Les écueils de la vente en viager
Les écueils de la vente en viager
L'aléa
L'aléa effraie autant le crédirentier que le débirentier, même si le marché compte davantage d'acheteurs que de vendeurs. Le crédirentier peut craindre de décéder avant d'atteindre l'âge donné par les tables de mortalité sur la base desquelles a été calculé le taux de la rente, et donc, de brader son bien. À l'inverse, le débirentier, surtout si c'est un particulier qui réalise une opération unique, craint que le vendeur vive au-delà de son espérance de vie, et donc de faire une mauvaise affaire en surpayant le bien. Cette crainte rebute nombre d'investisseurs. La publicité autour du cas de Jeanne Calment – un temps doyenne des Français, décédée à cent vingt-deux ans après avoir perçu sa rente successivement de son débirentier, puis des héritiers de celui-ci – et le fameux film de Pierre Tchernia sont dans tous les esprits. Dans la plupart des cas, pourtant, le vendeur ne dépasse guère l'âge de l'espérance de vie donné par les tables de mortalité. Cette crainte de l'aléa est renforcée par l'existence de méthodes de calcul diverses pour la détermination de la rente.
Le défaut de paiement
La vente en viager est souvent le seul moyen pour le crédirentier de se constituer une source de revenus complémentaires à la retraite, indispensable pour ses vieux jours. Les conséquences d'une défaillance du débirentier en sont d'autant plus graves. Les garanties traditionnelles, que sont l'hypothèque légale du vendeur et la clause résolutoire, s'avèrent inefficaces si le débirentier fait l'objet d'une procédure collective (A) ou d'une mesure de surendettement (B).
La procédure collective
Le jugement d'ouverture d'une procédure collective entraîne deux conséquences essentielles, dramatiques pour le crédirentier : l'interdiction des paiements et la suspension ou l'interruption des poursuites individuelles.
– L'interdiction des paiements. – À compter du jugement d'ouverture, le débirentier a l'interdiction de payer les dettes antérieures et la rente viagère n'y fait pas exception, n'étant pas une créance alimentaire. Le crédirentier doit alors impérativement déclarer sa créance. Encore faut-il, pour qu'il ait une chance d'être payé, que la procédure ne soit pas clôturée pour insuffisance d'actif.
– L'interdiction et l'interruption des poursuites individuelles. – Le jugement d'ouverture interrompt et interdit toute action en justice. En outre, il arrête et interdit toute procédure d'exécution. Le crédirentier n'a donc plus aucun recours.

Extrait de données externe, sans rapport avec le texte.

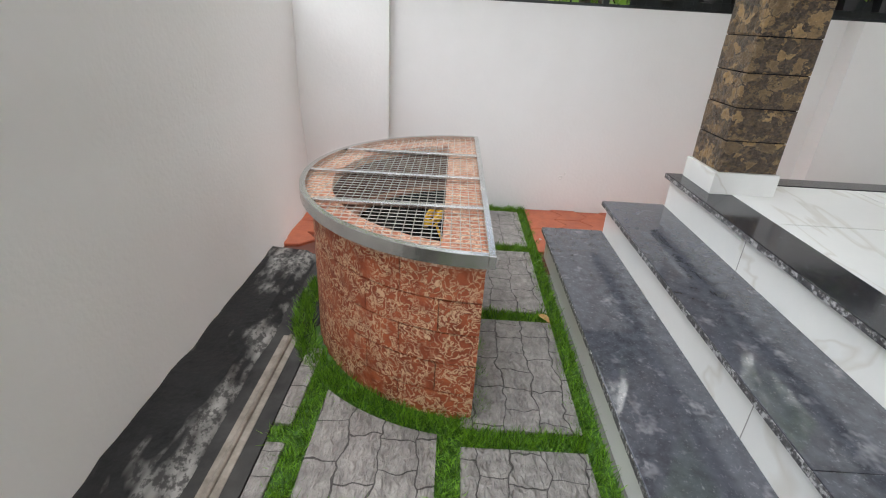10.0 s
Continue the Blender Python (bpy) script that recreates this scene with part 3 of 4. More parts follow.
# ---- boundary walls ----
bm = bmesh.new()
box(bm, XF - 0.15, XF, YL - 0.15, 8.28, -0.06, WTOP)
box(bm, XF, XP, YL, 0.3200, -0.05, WTOP - 0.004)
box(bm, XF, XF + 0.12, 2.745, 3.62, -0.05, WTOP - 0.004)
solid("wall_boundary_far", bm, COMPOUND, "off-white plastered boundary wall with shallow piers", "boundary wall")
bm = bmesh.new()
box(bm, XF, -4.6, YL - 0.15, YL, -0.06, 1.1666, 0.008)
box(bm, -4.646, -4.4712, YL - 0.2, YL + 0.02, -0.06, 1.334, 0.01)
solid("wall_boundary_front", bm, COMPOUND, "off-white plastered boundary wall beside the gate, stained", "boundary wall")
bm = bmesh.new()
box(bm, -0.552, 3.128, -1.242, -1.104, -0.06, 1.288)
box(bm, 2.99, 3.128, -1.104, 12.88, -0.06, 1.38)
box(bm, 0.368, 2.99, 12.88, 13.018, -0.06, 1.472)
solid("wall_boundary_near", bm, COMPOUND, "off-white plastered boundary wall round the yard", "boundary wall")
bm = bmesh.new()
box(bm, 0.4048, 2.99, 12.8432, 12.88, -0.05, 0.414)
solid("wall_base_band", bm, BLACK, "black painted base band of the boundary wall", "trim")
bm = bmesh.new()
nk = 40
rows_k = []
for k in range(nk + 1):
    x = -7.13 + (7.13 - 4.508) * k / nk
    w1, w2 = 0.02 * noise.noise(Vector((x * 5, 1, 0))), 0.012 * noise.noise(Vector((x * 7, 4, 0)))
    rows_k.append([bm.verts.new(v) for v in ((x, YL + 0.001, 0.013), (x, YL + 0.001, 0.055 + w2), (x, 0.03 + w1, 0.042 + w2), (x, 0.085 + w1, 0.013))])
for qa, qb in zip(rows_k, rows_k[1:]):
    for i in range(3):
        bm.faces.new((qa[i], qb[i], qb[i + 1], qa[i + 1]))
for q in (rows_k[0], rows_k[-1]):
    bm.faces.new(q)
solid("gate_kerb", bm, RAILBED, "black painted cement kerb with worn white patches under the wall", "kerb")
solid("gate_track_bed", boxed(-7.084, -4.508, YL, 0.2254, 0.0, 0.012), TRACK_BED, "dirty black cement strip beside the kerb", "kerb")
bm = bmesh.new()
rows_k = []
for k in range(61):
    x = XP + 0.001 + (-4.66 - XP) * k / 60
    w1 = 0.012 * noise.noise(Vector((x * 6, 2, 5))) + 0.006 * noise.noise(Vector((x * 23, 2, 5)))
    rows_k.append([bm.verts.new(v) for v in ((x, YL - 0.002, 0.80), (x, YL + 0.006, 0.52), (x, YL + 0.024, 0.26), (x, YL + 0.048 + 0.5 * w1, 0.09), (x, -0.126 + w1, 0.0))])
for qa, qb in zip(rows_k, rows_k[1:]):
    for i in range(4):
        bm.faces.new((qa[i], qb[i], qb[i + 1], qa[i + 1])).smooth = True
solid("wall_foot", bm, COMPOUND, "off-white plaster thickening towards the wall foot", "plaster")
track = thing("gate_track", (0, 0, 0), "muddy steel sliding-gate track set in the black strip", "gate track")
part("rail", tube(bmesh.new(), [(-6.486, 0.1518, 0.016), (-5.704, 0.15, 0.017), (-4.554, 0.1518, 0.016)], 0.008), RUST, track)
part("channel", boxed(-6.486, -4.554, 0.1242, 0.1794, 0.012, 0.015), RUST, track)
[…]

Si le contrat de vente en viager était considéré comme un contrat à exécution successive, le crédirentier pourrait se prévaloir de la résolution de plein droit après mise en demeure de l'administrateur de prendre parti sur la poursuite du contrat restée infructueuse plus d'un mois. Mais la Cour de cassation considère que le contrat de vente a produit son effet essentiel, le transfert de propriété, dès sa conclusion et qu'il ne peut donc pas être considéré comme étant en cours d'exécution.
– Un espoir pour le débirentier entrepreneur individuel. – Avec l'avènement du nouveau statut de l'entrepreneur individuel, le bien acquis en viager, s'il n'a jamais été « utile pour l'exercice de sa profession », et donc s'il ne fait pas partie du patrimoine professionnel du débirentier, ne devrait pas être impacté par la procédure collective si elle concerne uniquement l'activité professionnelle. Mais l'on peut craindre que l'entrepreneur individuel qui fait l'objet d'une procédure collective rencontre également des difficultés de paiement à titre personnel et fasse, à ce titre, l'objet d'une procédure de surendettement.

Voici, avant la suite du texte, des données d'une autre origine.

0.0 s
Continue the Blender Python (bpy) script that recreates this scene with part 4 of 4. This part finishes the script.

La procédure de surendettement
L'admission de la recevabilité du dossier du débirentier par la commission de surendettement entraîne la suspension et l'interdiction des procédures d'exécution et l'interdiction de payer les dettes, autres qu'alimentaires, nées antérieurement.
L'entrave de l'article 918 du Code civil
– La présomption de gratuité. – Il est déconseillé de vendre un bien en viager à l'un de ses héritiers. En effet, l'article 918 du Code civil pose une présomption de gratuité : l'acquéreur est présumé avoir reçu le bien par donation. Pour la Cour de cassation, cette présomption est irréfragable. L'acquéreur ne peut pas s'y opposer en prouvant la réalité du paiement des arrérages. La seule possibilité d'échapper à la présomption est d'obtenir le consentement de tous les cohéritiers de l'acquéreur à la vente en viager.
La volonté de conserver la propriété pour transmettre
Les propriétaires sont réticents à vendre leur logement en viager lorsqu'ils ont des descendants. Ils ont l'impression de les déshériter. Effectivement, le bien vendu en viager ne fera pas partie de la succession du crédirentier. Mais avec l'allongement de la durée de la vie, la transmission intervient tardivement : les enfants ont généralement leur propre logement et ont eux-mêmes déjà atteint l'âge de la retraite lorsque leurs parents décèdent. C'est bien plus tôt qu'ils ont besoin d'être aidés, pour eux ou pour leurs propres enfants. Vendre le logement en viager peut justement permettre aux parents d'aider financièrement leurs descendants grâce au bouquet et aux revenus complémentaires que constituent les arrérages. Cela leur permet surtout de ne pas avoir à solliciter l'aide financière de leurs enfants.